# start of Provided entries

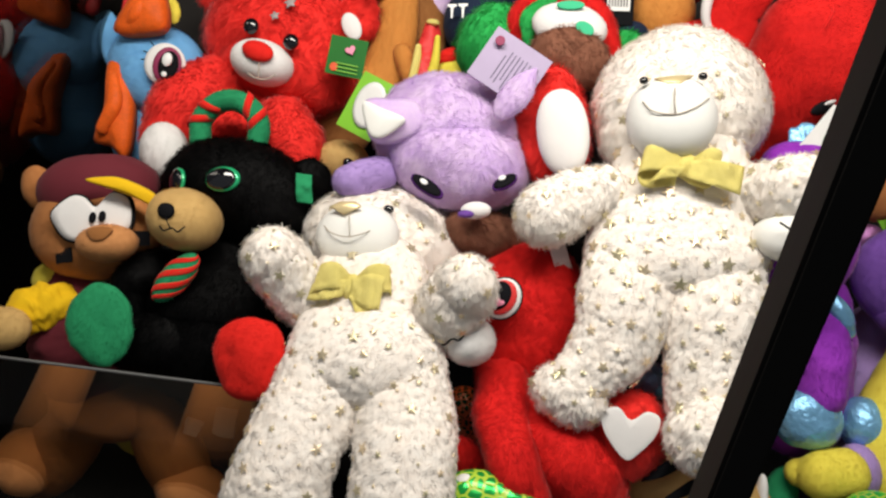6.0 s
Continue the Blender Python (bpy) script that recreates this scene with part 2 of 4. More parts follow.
def E(c, r, rot=(0, 0, 0), lump=0.0, freq=40, power=1.0, taper=0.0, pinch=0.0, form=None, res=1.0, sag=0.0, knobs=False):
    """A stuffed rounded piece: radii r, power under 1 squarer, taper narrows towards +y, pinch draws +y to a point."""
    rows, cols = int(14 * res) + 3, int(24 * res)
    th = np.linspace(0, math.pi, rows)
    ph = np.linspace(0, 2 * math.pi, cols, endpoint=False)
    T, P = np.meshgrid(th, ph, indexing="ij")
    s = lambda a: np.sign(a) * np.abs(a) ** power
    x, y, z = s(np.sin(T)) * s(np.cos(P)), s(np.cos(T)), -s(np.sin(T)) * s(np.sin(P))
    k = 1 - taper * y - pinch * np.clip(y, 0, 1) ** 2
    x, z = x * k, z * k
    y = y - sag * x * x
    p = np.stack([x * r[0], y * r[1], z * r[2]], -1).reshape(-1, 3) @ spin(rot).T + np.array(c)
    p = lumpy(p, np.array(c), lump, freq, sum(c) * 7)
    if knobs:
        p = popcorn(p, np.repeat([c], len(p), 0))
    f = form or Form()
    return f.add(p, [q[::-1] for q in grid_faces(rows, cols)])


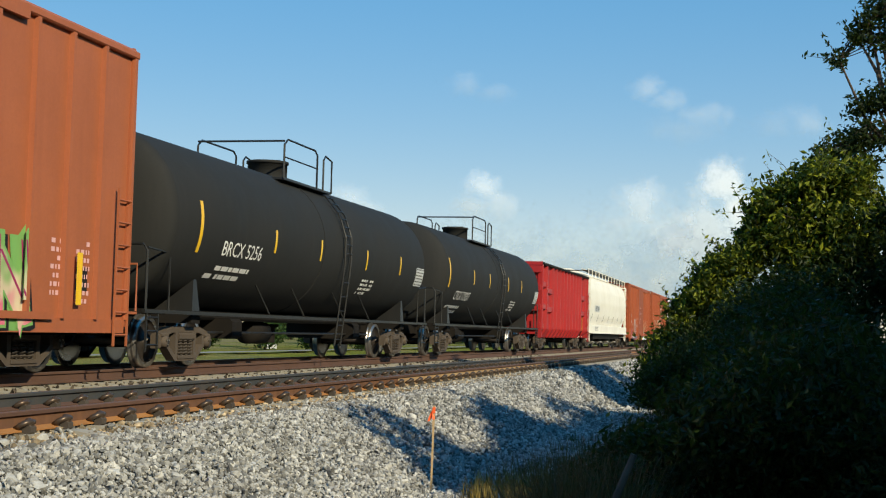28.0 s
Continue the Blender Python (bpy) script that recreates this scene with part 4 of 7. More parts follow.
def tank_car(u, label, L, r, zc, mat, rail_mat, dome_y, frame_y0=-0.5, frame_y1=None, dome="box", walk_len=3.2, bands=(), lead=0.0, ladder_dy=0.2, dome_mat=None, rail_h=0.75):
    car = car_thing("tank_car", u, label, "railway car", "tank cars of the train")
    f1 = L + 0.5 if frame_y1 is None else frame_y1
    part("tank", tank_kit(L + lead, r, zc, mat), car, "", pose(0, -lead, 0))
    for y in bands:
        b = Kit()
        b.lathe([(r - 0.01, -0.06), (r + 0.012, -0.06), (r + 0.012, 0.06), (r - 0.01, 0.06)], "y", (0, y, zc), mat, 40, False)
        part("band", b, car)
    for y0, y1 in ((frame_y0, 2.6), (L - 2.6, f1)):
        k = Kit()
        k.box(-0.32, 0.32, y0, y1, 0.66, 1.0, DARK)
        k.box(-1.35, 1.35, y0, y0 + 0.9 if y0 < 1 else y1, 0.92, 1.0, DARK) if y0 < 1 else k.box(-1.35, 1.35, y1 - 0.9, y1, 0.92, 1.0, DARK)
        yb = 1.75 if y0 < 1 else L - 1.75
        k.box(-1.3, 1.3, yb - 0.18, yb + 0.18, 0.78, 1.0, DARK)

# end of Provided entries

Short problem.
Restate the data above word for word. Do not include the images.

Result for this task.
6.0 s
Continue the Blender Python (bpy) script that recreates this scene with part 2 of 4. More parts follow.
def E(c, r, rot=(0, 0, 0), lump=0.0, freq=40, power=1.0, taper=0.0, pinch=0.0, form=None, res=1.0, sag=0.0, knobs=False):
    """A stuffed rounded piece: radii r, power under 1 squarer, taper narrows towards +y, pinch draws +y to a point."""
    rows, cols = int(14 * res) + 3, int(24 * res)
    th = np.linspace(0, math.pi, rows)
    ph = np.linspace(0, 2 * math.pi, cols, endpoint=False)
    T, P = np.meshgrid(th, ph, indexing="ij")
    s = lambda a: np.sign(a) * np.abs(a) ** power
    x, y, z = s(np.sin(T)) * s(np.cos(P)), s(np.cos(T)), -s(np.sin(T)) * s(np.sin(P))
    k = 1 - taper * y - pinch * np.clip(y, 0, 1) ** 2
    x, z = x * k, z * k
    y = y - sag * x * x
    p = np.stack([x * r[0], y * r[1], z * r[2]], -1).reshape(-1, 3) @ spin(rot).T + np.array(c)
    p = lumpy(p, np.array(c), lump, freq, sum(c) * 7)
    if knobs:
        p = popcorn(p, np.repeat([c], len(p), 0))
    f = form or Form()
    return f.add(p, [q[::-1] for q in grid_faces(rows, cols)])


28.0 s
Continue the Blender Python (bpy) script that recreates this scene with part 4 of 7. More parts follow.
def tank_car(u, label, L, r, zc, mat, rail_mat, dome_y, frame_y0=-0.5, frame_y1=None, dome="box", walk_len=3.2, bands=(), lead=0.0, ladder_dy=0.2, dome_mat=None, rail_h=0.75):
    car = car_thing("tank_car", u, label, "railway car", "tank cars of the train")
    f1 = L + 0.5 if frame_y1 is None else frame_y1
    part("tank", tank_kit(L + lead, r, zc, mat), car, "", pose(0, -lead, 0))
    for y in bands:
        b = Kit()
        b.lathe([(r - 0.01, -0.06), (r + 0.012, -0.06), (r + 0.012, 0.06), (r - 0.01, 0.06)], "y", (0, y, zc), mat, 40, False)
        part("band", b, car)
    for y0, y1 in ((frame_y0, 2.6), (L - 2.6, f1)):
        k = Kit()
        k.box(-0.32, 0.32, y0, y1, 0.66, 1.0, DARK)
        k.box(-1.35, 1.35, y0, y0 + 0.9 if y0 < 1 else y1, 0.92, 1.0, DARK) if y0 < 1 else k.box(-1.35, 1.35, y1 - 0.9, y1, 0.92, 1.0, DARK)
        yb = 1.75 if y0 < 1 else L - 1.75
        k.box(-1.3, 1.3, yb - 0.18, yb + 0.18, 0.78, 1.0, DARK)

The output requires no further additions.